No, no, I think you've got a really solid overview to be able to, you know, take your goal and crush it. The last thing I'll leave you with is definitely make sure to remember that there are so many students that are in a similar situation. To you, where they are also scrambling at the last minute right now to find something else. It's a very uneasy time, a lot of people that add offers no longer have offers. So the last tip of the tray that I'll give you is you can always filter by that too, you can look at people that have updated their resume within the last 24 hours, 48 hours, just like you just had this role thrust upon you with the last minute with 24 48 hours notice, there are many of students that are in the similar situation. And your best way to find a partnership is going to be to go ahead and filter that out and find those that are in a similar situation to you.

Rishav Khanal 14:35

makes a ton of sense. You know what you're doing, I'm sure.
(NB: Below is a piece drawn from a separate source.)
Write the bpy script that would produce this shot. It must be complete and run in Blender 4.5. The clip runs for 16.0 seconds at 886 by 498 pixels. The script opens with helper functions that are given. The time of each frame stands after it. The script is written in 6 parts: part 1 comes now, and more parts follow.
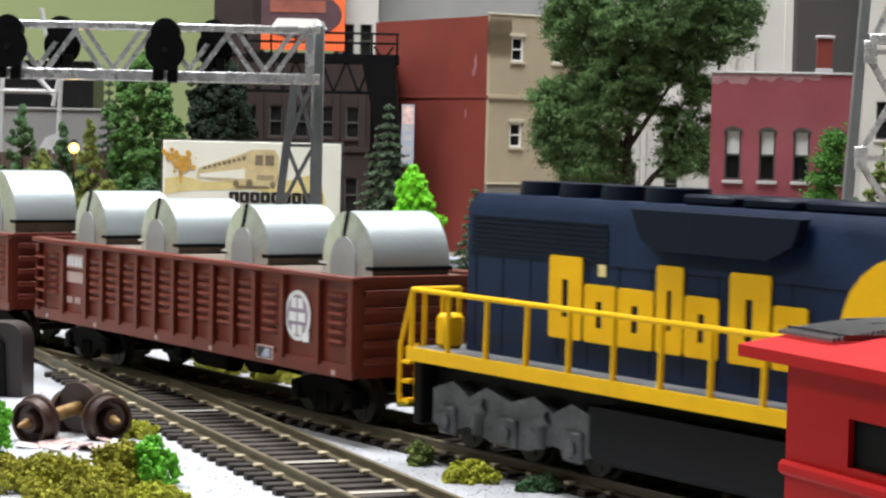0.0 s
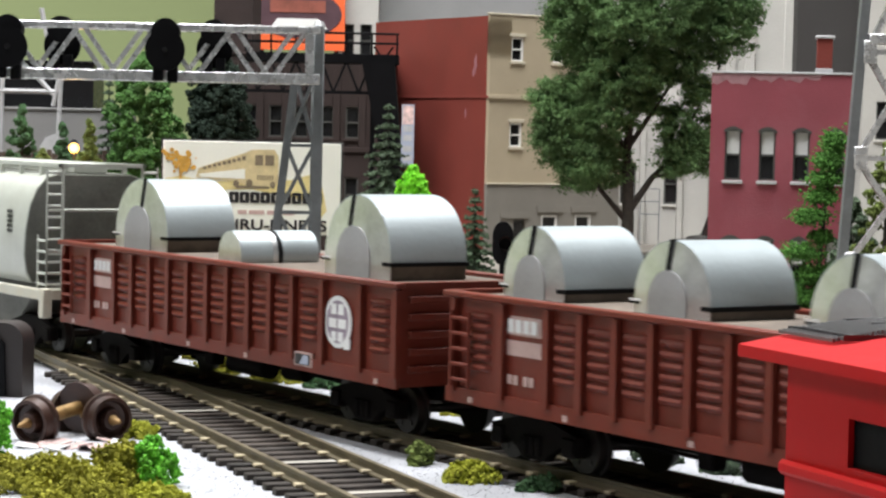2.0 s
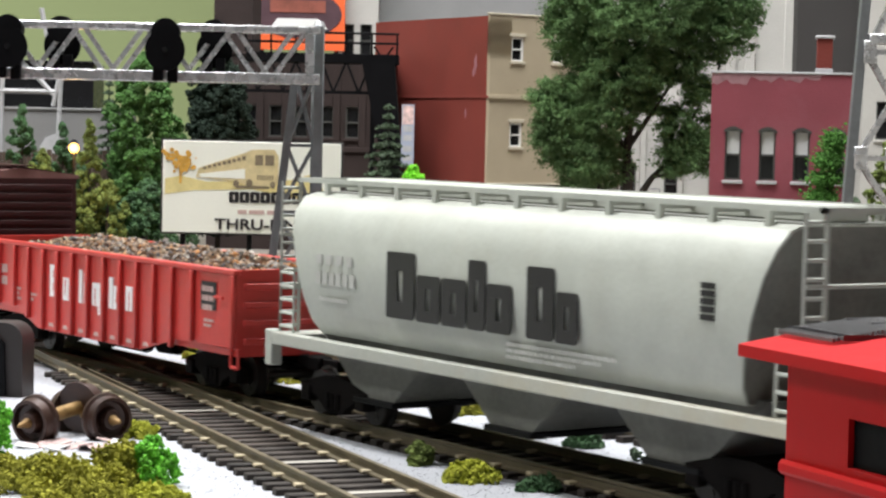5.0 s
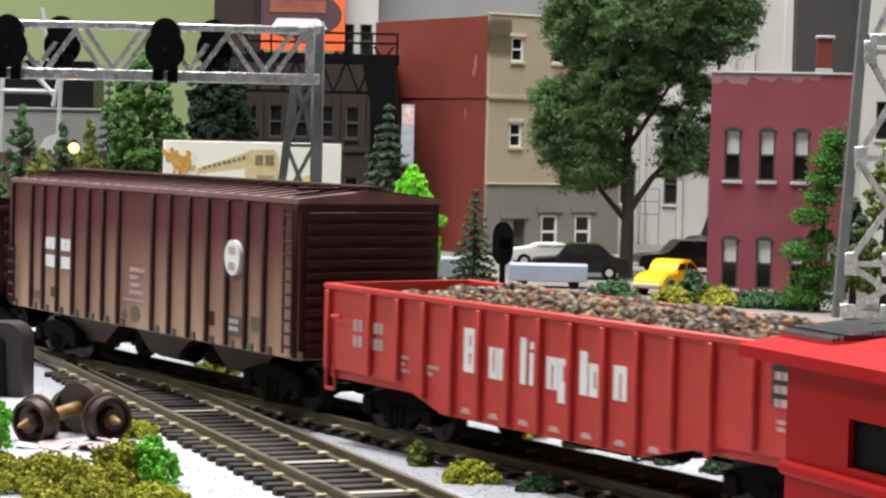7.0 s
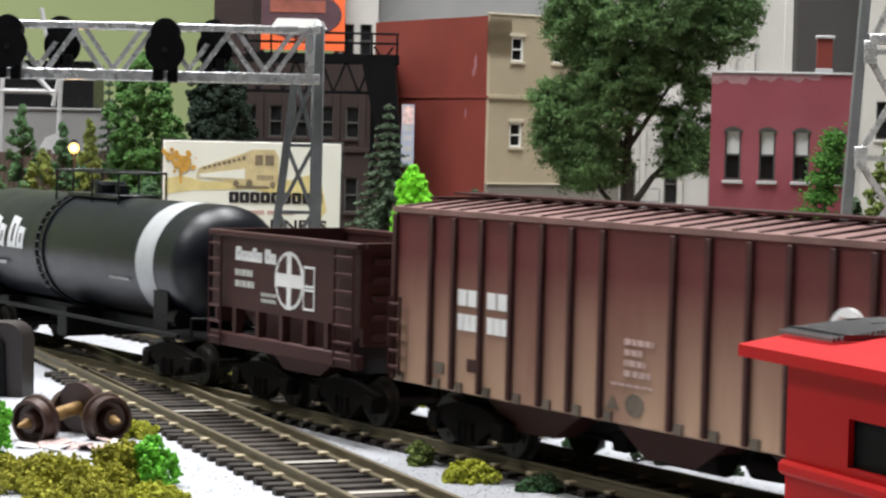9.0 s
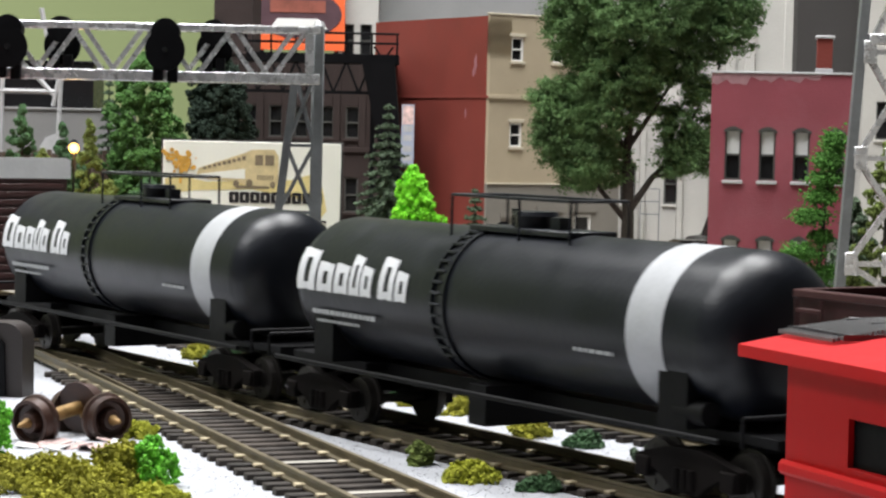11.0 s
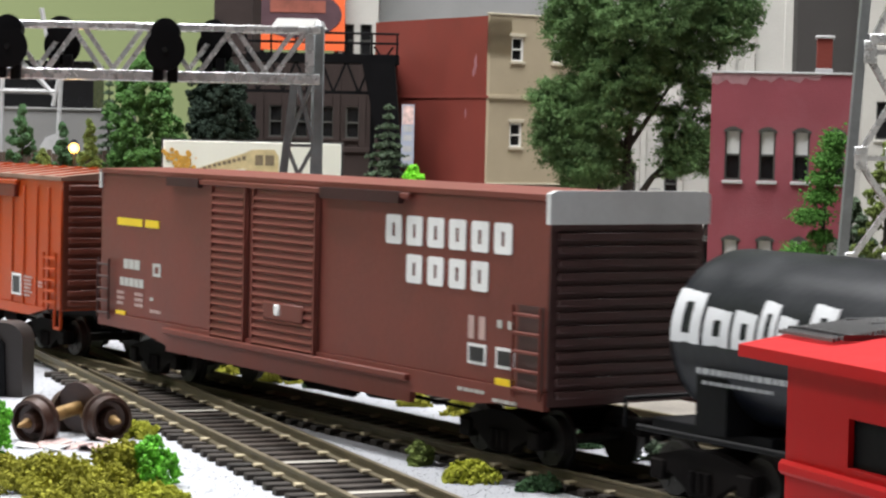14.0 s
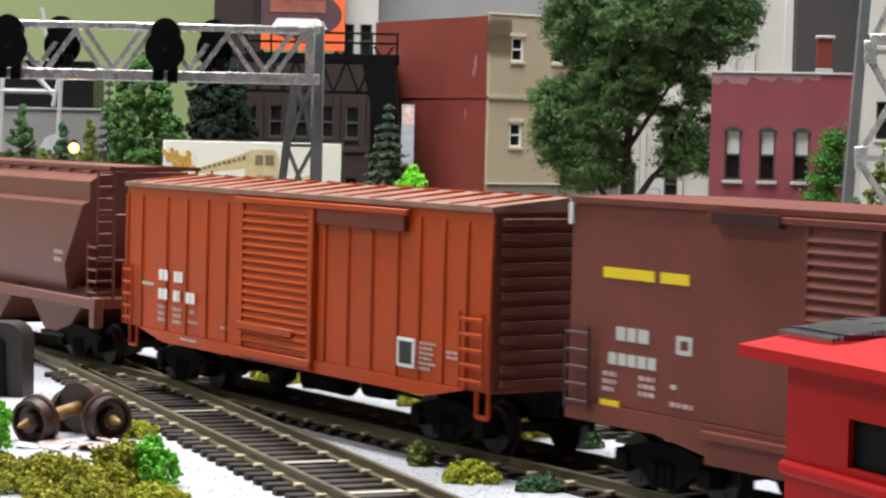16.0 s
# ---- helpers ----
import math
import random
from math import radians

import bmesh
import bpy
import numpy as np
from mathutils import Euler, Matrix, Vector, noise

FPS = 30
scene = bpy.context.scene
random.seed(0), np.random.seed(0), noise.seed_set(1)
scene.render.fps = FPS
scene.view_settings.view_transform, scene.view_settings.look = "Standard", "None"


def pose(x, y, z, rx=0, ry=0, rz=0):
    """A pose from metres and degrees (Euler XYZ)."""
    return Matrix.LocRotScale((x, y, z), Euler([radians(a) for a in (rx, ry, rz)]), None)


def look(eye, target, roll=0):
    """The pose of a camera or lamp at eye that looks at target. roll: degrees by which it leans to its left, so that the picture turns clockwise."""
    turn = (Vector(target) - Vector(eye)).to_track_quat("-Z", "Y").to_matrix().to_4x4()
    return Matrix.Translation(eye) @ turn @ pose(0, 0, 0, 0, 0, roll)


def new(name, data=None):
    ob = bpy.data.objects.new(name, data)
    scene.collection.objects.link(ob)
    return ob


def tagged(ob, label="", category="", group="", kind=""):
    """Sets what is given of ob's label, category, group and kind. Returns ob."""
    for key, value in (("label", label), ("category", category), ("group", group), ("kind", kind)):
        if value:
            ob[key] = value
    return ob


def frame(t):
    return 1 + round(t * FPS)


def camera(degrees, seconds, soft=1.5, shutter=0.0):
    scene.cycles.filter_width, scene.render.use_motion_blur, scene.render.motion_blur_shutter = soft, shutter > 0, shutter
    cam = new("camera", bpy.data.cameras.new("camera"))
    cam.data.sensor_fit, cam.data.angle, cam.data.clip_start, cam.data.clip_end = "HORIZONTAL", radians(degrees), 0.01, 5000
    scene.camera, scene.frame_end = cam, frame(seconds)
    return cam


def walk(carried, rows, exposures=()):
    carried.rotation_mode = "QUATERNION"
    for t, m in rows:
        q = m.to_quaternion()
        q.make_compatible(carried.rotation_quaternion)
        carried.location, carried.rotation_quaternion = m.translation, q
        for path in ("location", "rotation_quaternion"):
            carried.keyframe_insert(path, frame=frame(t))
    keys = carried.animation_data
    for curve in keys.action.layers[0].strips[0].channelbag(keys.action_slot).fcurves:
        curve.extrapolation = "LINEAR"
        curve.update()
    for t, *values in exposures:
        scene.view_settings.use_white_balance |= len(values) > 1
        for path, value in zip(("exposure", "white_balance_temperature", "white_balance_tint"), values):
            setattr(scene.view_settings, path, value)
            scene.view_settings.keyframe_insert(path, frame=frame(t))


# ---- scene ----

Throughout it all, as I have more questions, our listeners might have some questions as well. We'll be sure to probably circle back to this conversation and take a take a deeper dive to see what the state of campus recruiting probably looks like in the next three to six months with everything going on. But seriously, Sean, thanks so much for coming on. Like I said, We'd like to kind of keep things Quick, straight to the point go to the workshop, because it seems like you know, like we nailed down. I've got lots of work to do. So thank you again, for coming on board. It was a pleasure.

Shawn Crowley 15:08

Of course likewise Have a great day. All right.